YOUR TASK: Reproduce exactly the lines below from the one containing "# ---- helpers" through the one containing "turn = (Vector(target)", including both, and nothing else.

DATASET RECORDS:

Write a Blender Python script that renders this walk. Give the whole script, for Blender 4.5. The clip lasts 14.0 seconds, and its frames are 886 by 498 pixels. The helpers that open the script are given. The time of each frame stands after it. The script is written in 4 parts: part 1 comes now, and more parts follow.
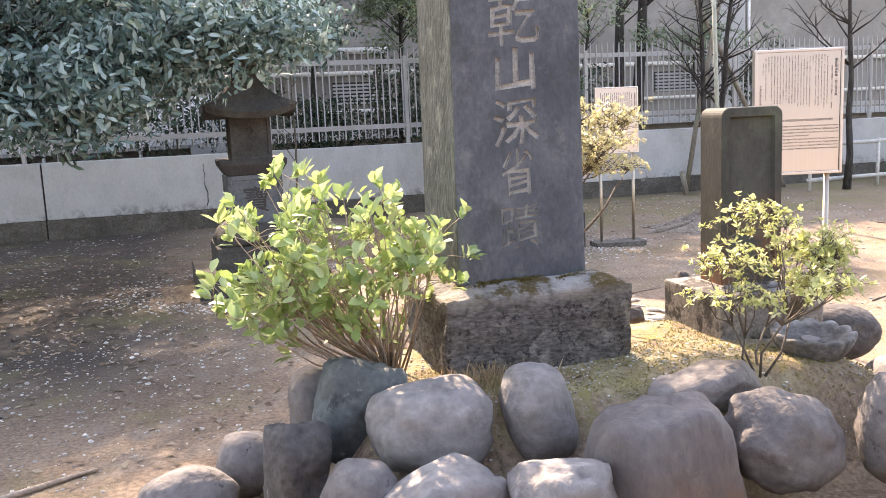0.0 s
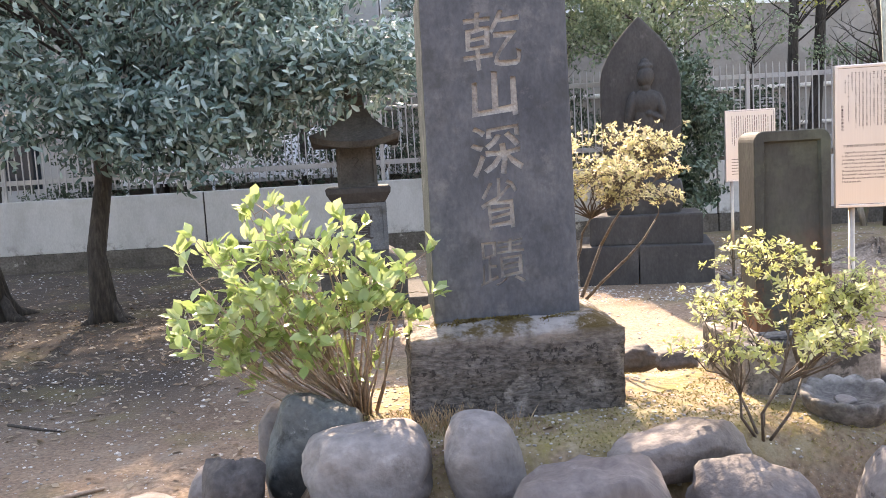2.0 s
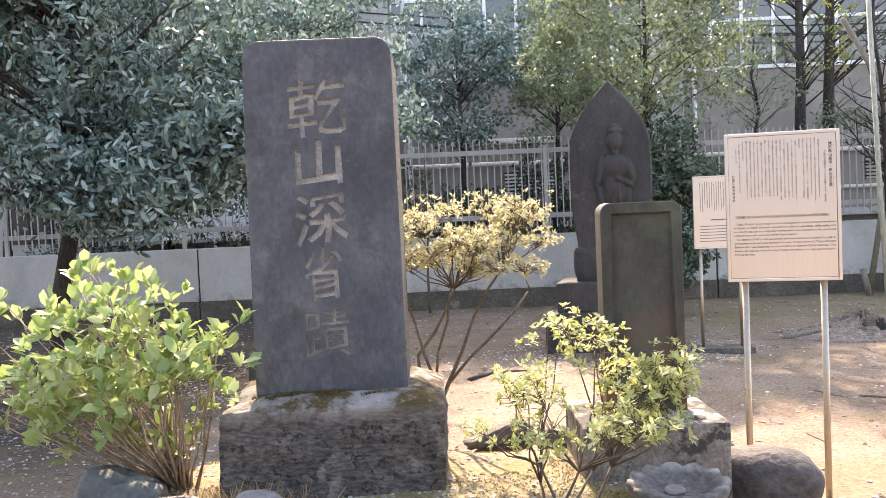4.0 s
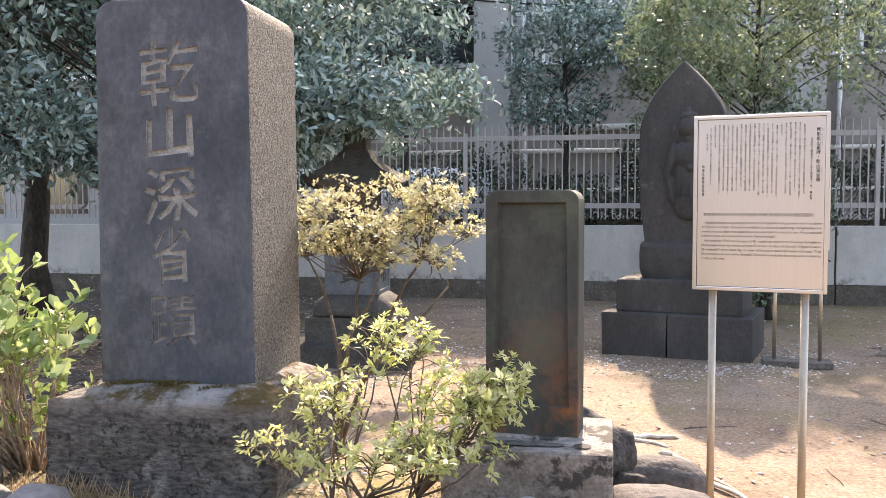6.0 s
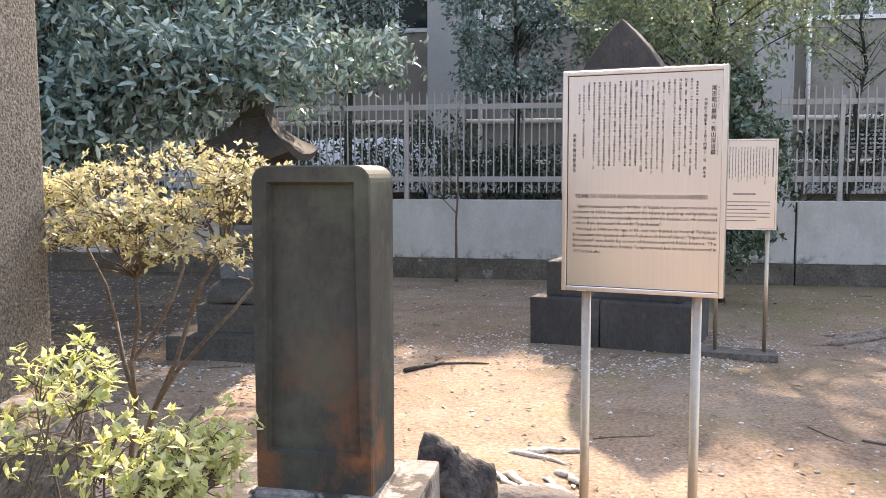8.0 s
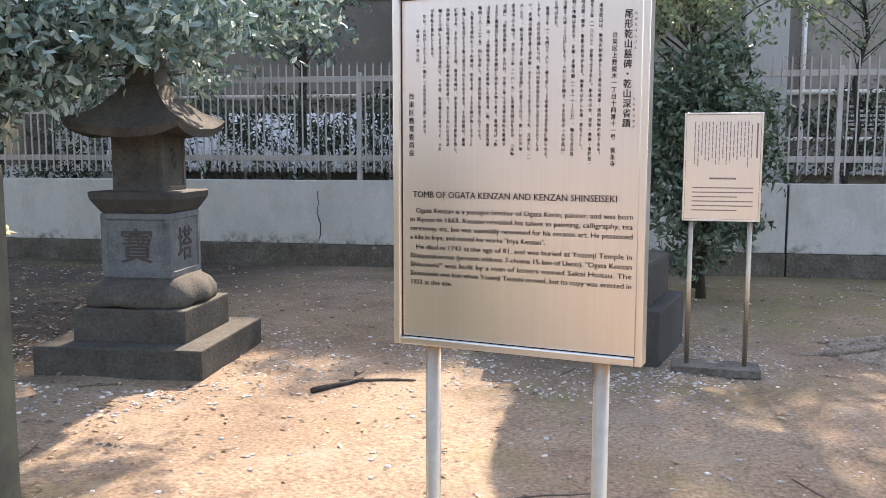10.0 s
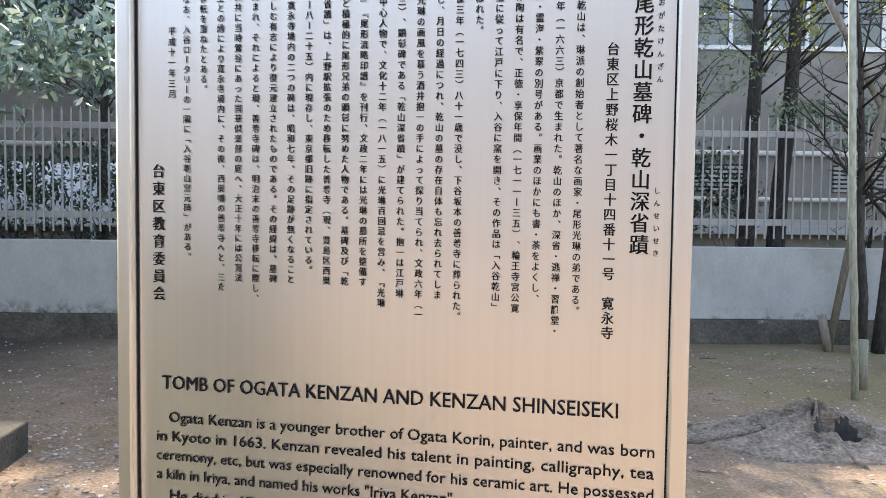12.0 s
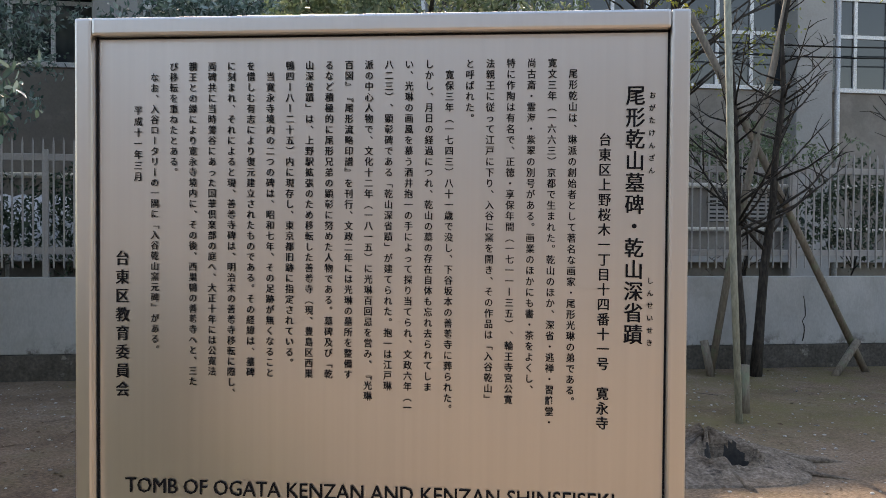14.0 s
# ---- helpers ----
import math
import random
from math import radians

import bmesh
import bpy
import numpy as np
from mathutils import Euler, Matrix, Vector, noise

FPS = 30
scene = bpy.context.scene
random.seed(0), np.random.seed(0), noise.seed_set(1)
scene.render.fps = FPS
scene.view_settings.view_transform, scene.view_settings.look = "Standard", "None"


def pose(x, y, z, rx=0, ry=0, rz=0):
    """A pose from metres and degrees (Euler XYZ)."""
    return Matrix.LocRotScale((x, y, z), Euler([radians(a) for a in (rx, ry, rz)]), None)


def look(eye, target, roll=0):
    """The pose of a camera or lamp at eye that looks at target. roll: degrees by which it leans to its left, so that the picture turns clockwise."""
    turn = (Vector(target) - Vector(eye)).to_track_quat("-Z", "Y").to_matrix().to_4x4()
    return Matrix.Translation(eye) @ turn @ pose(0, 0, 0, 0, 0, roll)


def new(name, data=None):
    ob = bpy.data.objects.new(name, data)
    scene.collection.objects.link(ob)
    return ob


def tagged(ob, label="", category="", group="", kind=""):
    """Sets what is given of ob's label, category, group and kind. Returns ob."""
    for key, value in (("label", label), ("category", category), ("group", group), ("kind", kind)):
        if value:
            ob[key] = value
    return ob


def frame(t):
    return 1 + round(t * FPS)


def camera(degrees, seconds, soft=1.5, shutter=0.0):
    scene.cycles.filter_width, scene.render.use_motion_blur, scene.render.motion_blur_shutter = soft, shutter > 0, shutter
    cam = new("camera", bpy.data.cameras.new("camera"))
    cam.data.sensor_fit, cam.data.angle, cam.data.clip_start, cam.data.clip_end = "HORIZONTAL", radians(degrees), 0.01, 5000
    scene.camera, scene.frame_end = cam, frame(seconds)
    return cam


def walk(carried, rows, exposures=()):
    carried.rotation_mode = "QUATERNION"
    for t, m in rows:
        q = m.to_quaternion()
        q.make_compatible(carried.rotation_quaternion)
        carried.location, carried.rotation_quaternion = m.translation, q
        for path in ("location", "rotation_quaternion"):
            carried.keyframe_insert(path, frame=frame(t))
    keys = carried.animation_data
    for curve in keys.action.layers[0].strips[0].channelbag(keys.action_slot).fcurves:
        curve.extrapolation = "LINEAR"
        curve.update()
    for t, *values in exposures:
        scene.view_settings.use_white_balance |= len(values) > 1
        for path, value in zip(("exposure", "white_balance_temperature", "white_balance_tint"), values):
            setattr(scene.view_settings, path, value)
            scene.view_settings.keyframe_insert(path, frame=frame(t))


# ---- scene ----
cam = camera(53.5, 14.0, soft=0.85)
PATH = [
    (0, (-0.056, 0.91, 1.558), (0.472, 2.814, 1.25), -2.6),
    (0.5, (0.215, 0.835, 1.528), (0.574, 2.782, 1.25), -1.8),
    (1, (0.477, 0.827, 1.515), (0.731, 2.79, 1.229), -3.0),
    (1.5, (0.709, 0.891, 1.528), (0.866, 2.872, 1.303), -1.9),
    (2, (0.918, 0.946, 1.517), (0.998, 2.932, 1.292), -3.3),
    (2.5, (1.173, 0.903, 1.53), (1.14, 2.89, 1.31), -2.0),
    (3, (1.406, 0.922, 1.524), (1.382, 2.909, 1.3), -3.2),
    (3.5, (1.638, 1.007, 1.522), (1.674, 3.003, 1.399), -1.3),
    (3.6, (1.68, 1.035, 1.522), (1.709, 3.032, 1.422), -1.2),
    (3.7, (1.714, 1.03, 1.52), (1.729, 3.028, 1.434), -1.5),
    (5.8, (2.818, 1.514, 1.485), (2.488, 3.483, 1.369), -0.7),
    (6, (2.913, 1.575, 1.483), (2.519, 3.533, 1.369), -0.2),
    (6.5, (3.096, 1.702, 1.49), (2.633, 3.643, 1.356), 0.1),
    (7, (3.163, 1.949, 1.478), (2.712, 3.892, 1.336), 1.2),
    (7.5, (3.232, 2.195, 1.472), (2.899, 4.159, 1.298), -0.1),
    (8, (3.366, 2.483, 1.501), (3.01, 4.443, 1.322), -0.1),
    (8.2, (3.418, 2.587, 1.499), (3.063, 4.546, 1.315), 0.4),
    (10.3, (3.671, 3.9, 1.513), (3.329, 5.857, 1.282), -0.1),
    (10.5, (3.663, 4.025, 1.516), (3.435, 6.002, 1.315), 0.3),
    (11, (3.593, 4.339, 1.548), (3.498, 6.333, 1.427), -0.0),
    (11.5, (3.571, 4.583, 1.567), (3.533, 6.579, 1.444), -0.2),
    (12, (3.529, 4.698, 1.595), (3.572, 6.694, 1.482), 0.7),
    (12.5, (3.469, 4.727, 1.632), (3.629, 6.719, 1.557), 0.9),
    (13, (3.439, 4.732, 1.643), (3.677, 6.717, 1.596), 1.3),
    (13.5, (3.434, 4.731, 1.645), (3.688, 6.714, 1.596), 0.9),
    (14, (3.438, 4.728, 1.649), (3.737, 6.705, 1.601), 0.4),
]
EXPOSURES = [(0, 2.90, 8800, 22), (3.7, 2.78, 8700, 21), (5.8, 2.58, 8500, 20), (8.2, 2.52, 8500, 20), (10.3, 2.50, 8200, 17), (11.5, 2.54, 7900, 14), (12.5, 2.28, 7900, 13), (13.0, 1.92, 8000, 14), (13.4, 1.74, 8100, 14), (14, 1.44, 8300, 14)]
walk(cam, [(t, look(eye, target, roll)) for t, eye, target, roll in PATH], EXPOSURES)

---

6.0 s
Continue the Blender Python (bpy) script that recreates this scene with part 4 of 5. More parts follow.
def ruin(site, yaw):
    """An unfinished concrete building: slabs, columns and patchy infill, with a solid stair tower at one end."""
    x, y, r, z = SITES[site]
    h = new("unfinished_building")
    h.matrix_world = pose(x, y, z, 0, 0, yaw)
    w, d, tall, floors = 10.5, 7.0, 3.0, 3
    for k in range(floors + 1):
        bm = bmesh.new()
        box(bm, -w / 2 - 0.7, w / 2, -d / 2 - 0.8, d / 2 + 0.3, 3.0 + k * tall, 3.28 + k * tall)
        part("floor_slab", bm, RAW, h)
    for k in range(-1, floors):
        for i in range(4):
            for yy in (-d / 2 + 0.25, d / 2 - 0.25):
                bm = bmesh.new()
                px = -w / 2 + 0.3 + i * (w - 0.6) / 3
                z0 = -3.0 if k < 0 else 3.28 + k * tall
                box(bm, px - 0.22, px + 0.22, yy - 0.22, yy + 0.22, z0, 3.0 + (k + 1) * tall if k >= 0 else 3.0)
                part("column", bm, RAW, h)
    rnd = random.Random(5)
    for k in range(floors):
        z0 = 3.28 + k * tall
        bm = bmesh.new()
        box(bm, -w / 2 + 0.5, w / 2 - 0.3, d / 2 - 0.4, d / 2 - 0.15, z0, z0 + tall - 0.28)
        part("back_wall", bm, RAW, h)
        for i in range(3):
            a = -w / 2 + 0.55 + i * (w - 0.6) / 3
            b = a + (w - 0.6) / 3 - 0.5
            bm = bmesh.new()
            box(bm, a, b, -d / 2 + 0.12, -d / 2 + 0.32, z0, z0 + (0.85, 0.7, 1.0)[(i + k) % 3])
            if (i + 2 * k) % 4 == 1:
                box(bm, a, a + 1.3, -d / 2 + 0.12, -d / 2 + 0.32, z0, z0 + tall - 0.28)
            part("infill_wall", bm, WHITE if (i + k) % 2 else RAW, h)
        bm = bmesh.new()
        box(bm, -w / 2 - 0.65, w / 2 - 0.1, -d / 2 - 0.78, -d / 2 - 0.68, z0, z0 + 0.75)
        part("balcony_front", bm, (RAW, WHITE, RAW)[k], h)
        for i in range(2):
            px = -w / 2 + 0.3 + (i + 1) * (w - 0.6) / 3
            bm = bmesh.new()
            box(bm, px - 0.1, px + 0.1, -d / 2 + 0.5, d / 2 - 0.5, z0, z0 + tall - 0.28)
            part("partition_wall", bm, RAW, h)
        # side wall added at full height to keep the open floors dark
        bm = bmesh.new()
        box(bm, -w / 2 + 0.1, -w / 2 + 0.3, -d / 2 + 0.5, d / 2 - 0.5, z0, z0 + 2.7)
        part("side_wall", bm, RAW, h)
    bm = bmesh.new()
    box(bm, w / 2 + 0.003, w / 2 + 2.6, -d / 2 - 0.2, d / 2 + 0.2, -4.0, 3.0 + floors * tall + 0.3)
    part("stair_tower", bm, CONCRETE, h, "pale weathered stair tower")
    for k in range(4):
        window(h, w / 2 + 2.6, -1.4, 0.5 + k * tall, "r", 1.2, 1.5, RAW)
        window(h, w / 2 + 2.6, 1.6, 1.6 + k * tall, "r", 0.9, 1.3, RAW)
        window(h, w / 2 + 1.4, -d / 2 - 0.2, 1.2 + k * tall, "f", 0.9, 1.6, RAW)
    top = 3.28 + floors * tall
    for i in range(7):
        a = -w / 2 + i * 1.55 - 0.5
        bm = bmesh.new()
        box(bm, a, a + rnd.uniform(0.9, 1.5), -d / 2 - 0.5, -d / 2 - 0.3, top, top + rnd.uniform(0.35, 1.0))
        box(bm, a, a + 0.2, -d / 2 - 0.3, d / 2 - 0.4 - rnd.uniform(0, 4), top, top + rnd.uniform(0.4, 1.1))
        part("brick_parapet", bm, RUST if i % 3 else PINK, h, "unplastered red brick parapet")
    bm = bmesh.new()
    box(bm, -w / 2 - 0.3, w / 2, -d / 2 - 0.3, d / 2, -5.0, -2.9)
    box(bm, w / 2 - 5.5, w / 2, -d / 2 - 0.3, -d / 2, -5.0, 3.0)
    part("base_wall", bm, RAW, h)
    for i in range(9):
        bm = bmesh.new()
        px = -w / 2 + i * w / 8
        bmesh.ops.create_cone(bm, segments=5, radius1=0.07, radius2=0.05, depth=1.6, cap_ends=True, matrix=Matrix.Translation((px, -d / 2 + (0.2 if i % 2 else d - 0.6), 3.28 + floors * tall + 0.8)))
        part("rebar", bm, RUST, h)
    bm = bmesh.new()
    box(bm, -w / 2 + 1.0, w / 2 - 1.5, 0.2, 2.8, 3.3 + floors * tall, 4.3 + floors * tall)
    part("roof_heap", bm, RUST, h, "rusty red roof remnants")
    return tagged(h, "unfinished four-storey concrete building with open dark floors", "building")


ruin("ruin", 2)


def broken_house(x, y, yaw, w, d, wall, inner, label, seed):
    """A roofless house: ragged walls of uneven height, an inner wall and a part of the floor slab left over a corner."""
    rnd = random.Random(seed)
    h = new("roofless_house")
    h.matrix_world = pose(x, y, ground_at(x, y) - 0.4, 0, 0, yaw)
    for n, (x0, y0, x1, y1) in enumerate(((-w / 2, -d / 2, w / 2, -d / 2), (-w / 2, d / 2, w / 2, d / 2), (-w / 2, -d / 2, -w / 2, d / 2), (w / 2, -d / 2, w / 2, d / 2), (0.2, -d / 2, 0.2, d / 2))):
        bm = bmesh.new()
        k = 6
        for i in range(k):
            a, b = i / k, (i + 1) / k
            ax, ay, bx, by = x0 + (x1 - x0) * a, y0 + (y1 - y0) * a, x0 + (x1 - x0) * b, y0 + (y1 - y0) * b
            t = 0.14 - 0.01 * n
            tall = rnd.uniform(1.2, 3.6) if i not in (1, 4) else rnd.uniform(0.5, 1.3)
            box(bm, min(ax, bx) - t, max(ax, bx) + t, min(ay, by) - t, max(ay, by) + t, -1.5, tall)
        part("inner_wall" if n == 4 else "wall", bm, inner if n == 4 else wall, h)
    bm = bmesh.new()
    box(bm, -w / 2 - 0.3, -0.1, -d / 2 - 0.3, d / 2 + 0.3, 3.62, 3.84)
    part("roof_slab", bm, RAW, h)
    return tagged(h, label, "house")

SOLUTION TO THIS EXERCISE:
# ---- helpers ----
import math
import random
from math import radians

import bmesh
import bpy
import numpy as np
from mathutils import Euler, Matrix, Vector, noise

FPS = 30
scene = bpy.context.scene
random.seed(0), np.random.seed(0), noise.seed_set(1)
scene.render.fps = FPS
scene.view_settings.view_transform, scene.view_settings.look = "Standard", "None"


def pose(x, y, z, rx=0, ry=0, rz=0):
    """A pose from metres and degrees (Euler XYZ)."""
    return Matrix.LocRotScale((x, y, z), Euler([radians(a) for a in (rx, ry, rz)]), None)


def look(eye, target, roll=0):
    """The pose of a camera or lamp at eye that looks at target. roll: degrees by which it leans to its left, so that the picture turns clockwise."""
    turn = (Vector(target) - Vector(eye)).to_track_quat("-Z", "Y").to_matrix().to_4x4()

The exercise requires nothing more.